WORK TO COMPLETE
Reproduce exactly the lines below from the one containing "scene.render.fps = FPS" through the one containing "turn = (Vector(target)", including both, and nothing else.

SUPPLIED INFORMATION
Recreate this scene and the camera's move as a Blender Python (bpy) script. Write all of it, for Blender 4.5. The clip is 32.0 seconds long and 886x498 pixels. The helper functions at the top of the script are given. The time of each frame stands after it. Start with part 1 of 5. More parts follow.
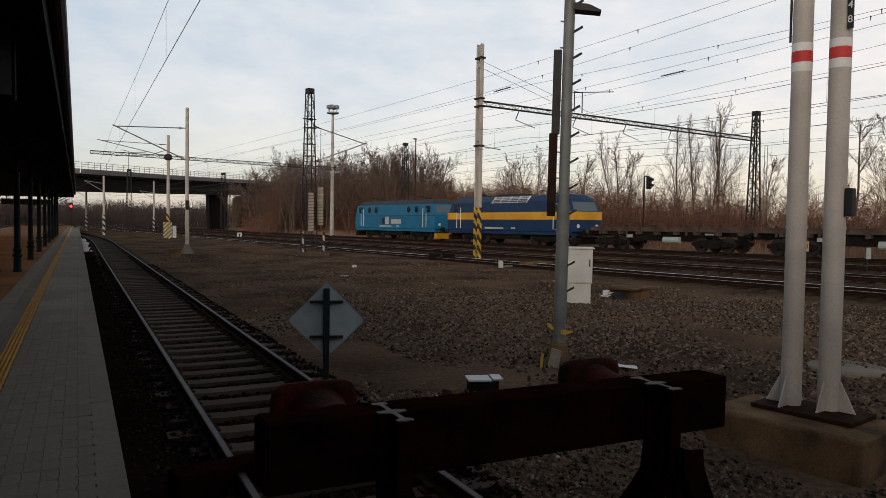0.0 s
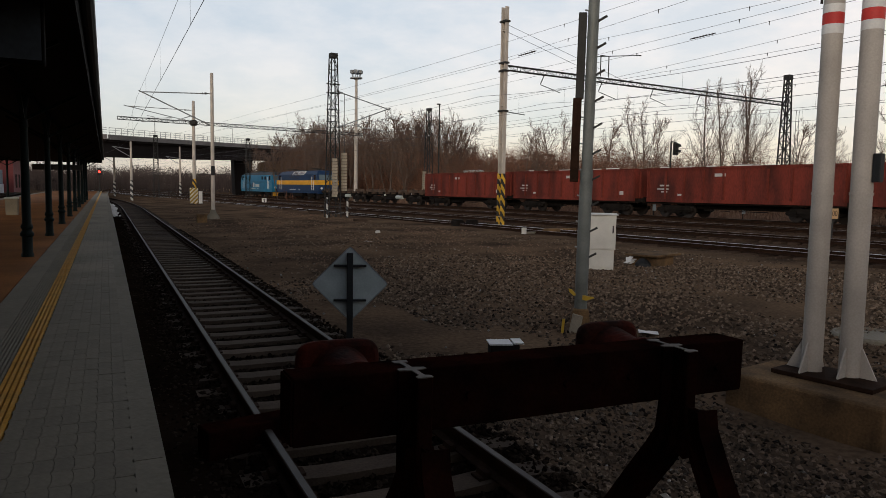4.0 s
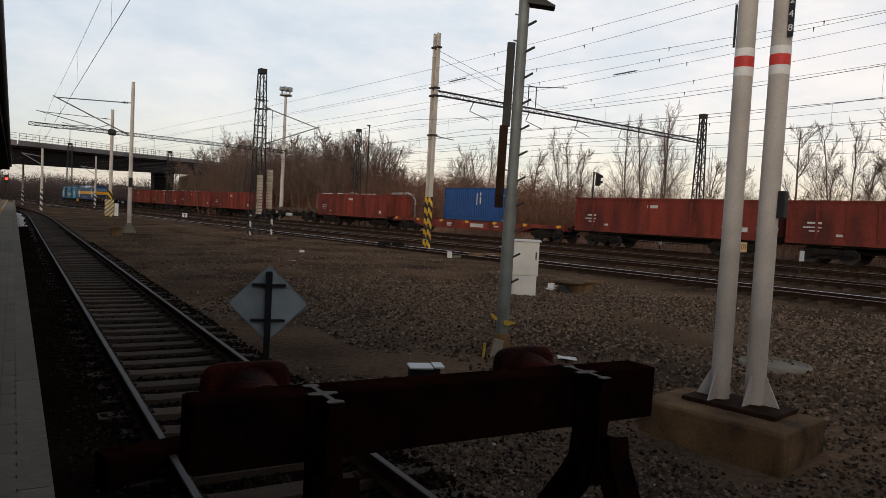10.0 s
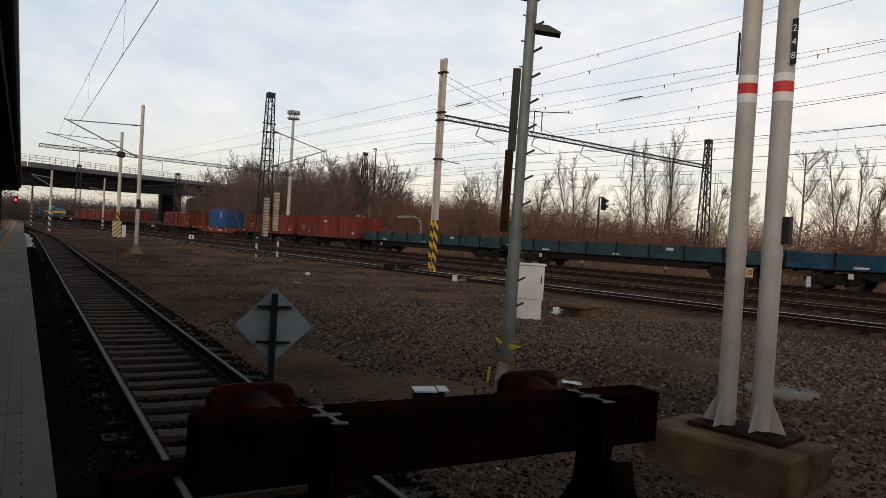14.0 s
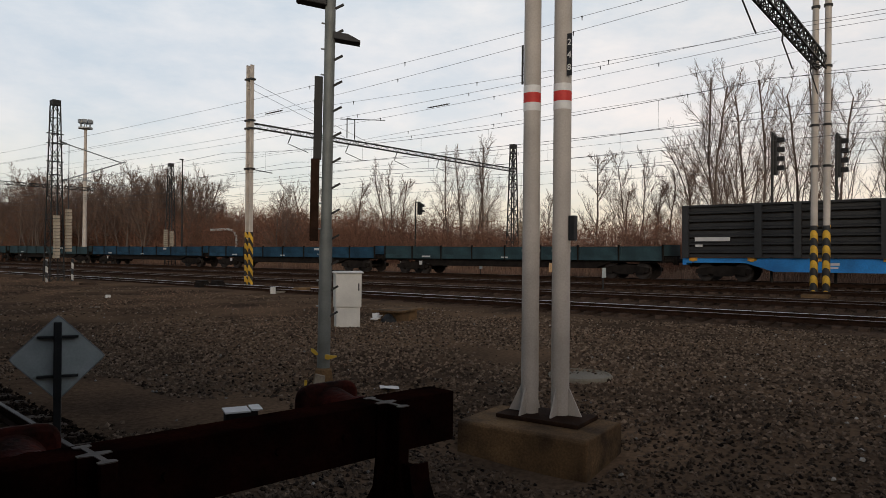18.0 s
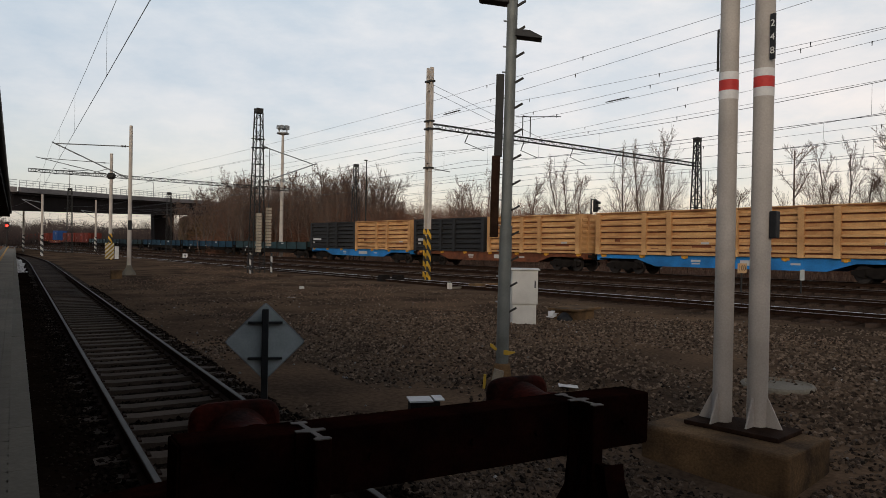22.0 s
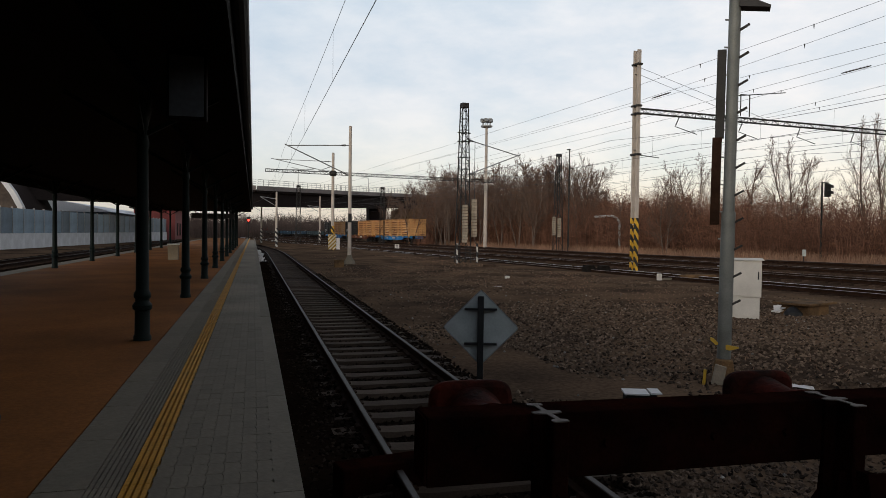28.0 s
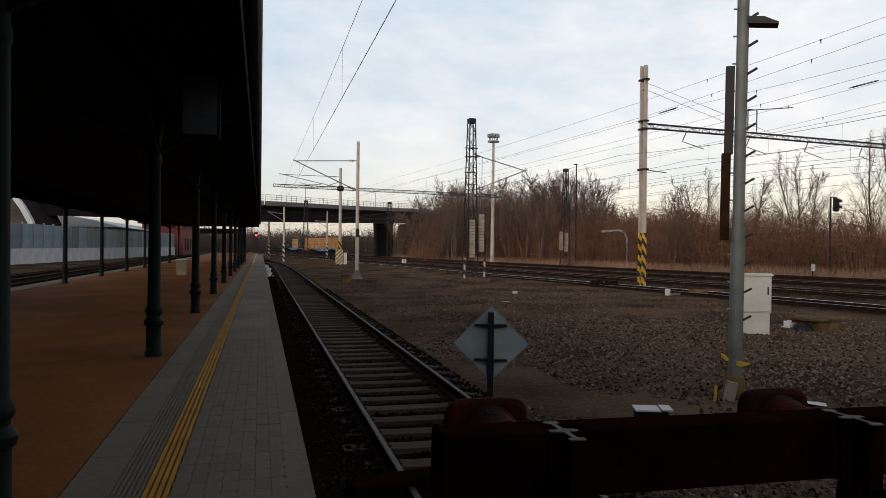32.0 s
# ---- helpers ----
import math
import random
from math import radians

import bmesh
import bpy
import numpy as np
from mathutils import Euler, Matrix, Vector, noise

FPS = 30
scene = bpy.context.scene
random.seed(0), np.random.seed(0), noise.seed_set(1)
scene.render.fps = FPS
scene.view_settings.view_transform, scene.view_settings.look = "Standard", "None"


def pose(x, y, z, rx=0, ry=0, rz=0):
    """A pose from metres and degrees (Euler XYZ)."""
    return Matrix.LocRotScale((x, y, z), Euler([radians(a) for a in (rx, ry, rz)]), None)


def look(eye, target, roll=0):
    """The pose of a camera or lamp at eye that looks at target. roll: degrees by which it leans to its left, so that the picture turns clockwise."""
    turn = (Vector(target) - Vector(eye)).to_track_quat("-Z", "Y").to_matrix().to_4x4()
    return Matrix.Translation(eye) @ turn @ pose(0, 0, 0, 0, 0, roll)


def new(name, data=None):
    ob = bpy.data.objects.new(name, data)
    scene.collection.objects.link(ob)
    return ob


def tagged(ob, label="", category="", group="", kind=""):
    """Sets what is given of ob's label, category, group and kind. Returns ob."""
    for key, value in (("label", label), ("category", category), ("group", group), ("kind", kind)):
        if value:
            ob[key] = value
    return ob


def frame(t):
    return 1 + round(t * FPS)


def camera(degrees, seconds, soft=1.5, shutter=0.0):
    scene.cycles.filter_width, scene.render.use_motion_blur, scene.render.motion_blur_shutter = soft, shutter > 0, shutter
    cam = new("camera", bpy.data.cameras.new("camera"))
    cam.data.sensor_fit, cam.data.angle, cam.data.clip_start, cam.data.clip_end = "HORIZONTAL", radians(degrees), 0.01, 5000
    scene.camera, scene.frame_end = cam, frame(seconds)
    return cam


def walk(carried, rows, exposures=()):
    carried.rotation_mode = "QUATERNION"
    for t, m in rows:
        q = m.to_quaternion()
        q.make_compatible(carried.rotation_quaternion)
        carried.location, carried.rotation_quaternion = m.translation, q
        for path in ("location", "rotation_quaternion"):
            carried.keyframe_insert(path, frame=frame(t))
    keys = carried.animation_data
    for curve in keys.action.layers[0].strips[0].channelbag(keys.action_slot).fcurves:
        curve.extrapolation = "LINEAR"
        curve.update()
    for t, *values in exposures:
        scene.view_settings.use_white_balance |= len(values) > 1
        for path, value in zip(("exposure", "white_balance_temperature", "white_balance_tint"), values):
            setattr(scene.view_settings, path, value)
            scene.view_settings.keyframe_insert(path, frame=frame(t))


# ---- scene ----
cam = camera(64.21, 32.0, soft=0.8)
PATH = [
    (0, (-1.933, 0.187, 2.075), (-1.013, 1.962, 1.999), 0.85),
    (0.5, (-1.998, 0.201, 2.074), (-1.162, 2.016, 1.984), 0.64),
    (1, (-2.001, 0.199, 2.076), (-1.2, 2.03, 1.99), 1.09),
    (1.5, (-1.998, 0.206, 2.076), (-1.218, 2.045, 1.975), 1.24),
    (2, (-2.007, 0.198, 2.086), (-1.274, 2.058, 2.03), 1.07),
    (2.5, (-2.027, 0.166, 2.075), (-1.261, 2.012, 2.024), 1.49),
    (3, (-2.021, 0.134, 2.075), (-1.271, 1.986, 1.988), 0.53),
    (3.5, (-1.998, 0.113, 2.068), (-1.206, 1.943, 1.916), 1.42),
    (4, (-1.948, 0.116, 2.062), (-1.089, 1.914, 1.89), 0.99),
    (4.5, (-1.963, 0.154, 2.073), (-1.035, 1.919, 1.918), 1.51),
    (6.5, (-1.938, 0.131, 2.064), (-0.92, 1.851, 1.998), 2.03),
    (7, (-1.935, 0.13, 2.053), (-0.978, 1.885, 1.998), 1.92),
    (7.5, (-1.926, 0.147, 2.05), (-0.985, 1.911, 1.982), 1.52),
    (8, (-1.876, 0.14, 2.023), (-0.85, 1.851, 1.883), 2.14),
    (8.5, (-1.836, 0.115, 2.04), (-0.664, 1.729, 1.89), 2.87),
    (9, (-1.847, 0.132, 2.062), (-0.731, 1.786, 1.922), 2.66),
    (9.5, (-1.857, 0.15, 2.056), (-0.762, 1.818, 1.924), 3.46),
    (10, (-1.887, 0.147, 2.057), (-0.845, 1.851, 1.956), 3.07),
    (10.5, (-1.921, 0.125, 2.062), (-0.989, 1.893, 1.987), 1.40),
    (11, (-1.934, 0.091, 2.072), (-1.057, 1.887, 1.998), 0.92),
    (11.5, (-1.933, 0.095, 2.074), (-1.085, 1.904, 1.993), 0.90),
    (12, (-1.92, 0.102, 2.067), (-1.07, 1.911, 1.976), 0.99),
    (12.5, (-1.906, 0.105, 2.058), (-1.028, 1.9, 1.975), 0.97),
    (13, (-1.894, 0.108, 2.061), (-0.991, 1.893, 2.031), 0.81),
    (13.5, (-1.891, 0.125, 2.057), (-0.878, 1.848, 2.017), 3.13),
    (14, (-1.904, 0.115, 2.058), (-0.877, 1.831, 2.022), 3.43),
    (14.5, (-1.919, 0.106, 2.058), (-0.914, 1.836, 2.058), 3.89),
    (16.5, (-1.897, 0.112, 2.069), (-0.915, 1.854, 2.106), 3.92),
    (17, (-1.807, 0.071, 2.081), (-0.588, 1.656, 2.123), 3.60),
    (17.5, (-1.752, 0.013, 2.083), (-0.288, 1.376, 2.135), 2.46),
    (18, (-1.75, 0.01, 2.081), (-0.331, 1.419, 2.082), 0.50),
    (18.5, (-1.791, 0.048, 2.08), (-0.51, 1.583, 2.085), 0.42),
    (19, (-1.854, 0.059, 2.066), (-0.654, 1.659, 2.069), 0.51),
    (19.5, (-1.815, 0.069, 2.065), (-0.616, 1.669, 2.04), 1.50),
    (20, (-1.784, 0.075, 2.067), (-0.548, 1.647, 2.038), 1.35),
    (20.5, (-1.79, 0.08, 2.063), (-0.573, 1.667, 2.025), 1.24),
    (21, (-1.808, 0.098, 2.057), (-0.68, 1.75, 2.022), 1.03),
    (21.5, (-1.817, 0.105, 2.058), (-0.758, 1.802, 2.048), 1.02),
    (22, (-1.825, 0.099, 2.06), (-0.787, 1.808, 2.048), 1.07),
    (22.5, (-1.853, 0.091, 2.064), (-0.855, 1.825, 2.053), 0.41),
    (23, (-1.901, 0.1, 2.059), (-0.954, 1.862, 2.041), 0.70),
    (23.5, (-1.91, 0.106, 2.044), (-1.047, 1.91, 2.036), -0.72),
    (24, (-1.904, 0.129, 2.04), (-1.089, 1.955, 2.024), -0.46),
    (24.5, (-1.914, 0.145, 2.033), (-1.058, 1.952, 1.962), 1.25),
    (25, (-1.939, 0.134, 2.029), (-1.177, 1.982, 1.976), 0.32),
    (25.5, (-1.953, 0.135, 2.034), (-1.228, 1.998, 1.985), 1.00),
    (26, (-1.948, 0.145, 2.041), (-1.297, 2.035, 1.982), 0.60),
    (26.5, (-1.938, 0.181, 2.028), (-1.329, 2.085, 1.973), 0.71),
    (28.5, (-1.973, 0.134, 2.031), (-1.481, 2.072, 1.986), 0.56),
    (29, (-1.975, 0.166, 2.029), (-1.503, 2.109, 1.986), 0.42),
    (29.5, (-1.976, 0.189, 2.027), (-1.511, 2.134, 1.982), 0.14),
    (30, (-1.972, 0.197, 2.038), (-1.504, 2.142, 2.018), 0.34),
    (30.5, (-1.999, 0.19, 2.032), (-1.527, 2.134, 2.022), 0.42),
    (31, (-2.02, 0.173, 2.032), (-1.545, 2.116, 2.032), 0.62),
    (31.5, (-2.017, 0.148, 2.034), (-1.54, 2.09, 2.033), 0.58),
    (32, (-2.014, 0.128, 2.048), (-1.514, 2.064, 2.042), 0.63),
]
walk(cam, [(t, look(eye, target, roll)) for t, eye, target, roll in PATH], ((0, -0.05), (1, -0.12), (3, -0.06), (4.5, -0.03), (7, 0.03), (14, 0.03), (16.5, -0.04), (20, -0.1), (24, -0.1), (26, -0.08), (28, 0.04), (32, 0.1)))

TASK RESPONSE
scene.render.fps = FPS
scene.view_settings.view_transform, scene.view_settings.look = "Standard", "None"


def pose(x, y, z, rx=0, ry=0, rz=0):
    """A pose from metres and degrees (Euler XYZ)."""
    return Matrix.LocRotScale((x, y, z), Euler([radians(a) for a in (rx, ry, rz)]), None)


def look(eye, target, roll=0):
    """The pose of a camera or lamp at eye that looks at target. roll: degrees by which it leans to its left, so that the picture turns clockwise."""
    turn = (Vector(target) - Vector(eye)).to_track_quat("-Z", "Y").to_matrix().to_4x4()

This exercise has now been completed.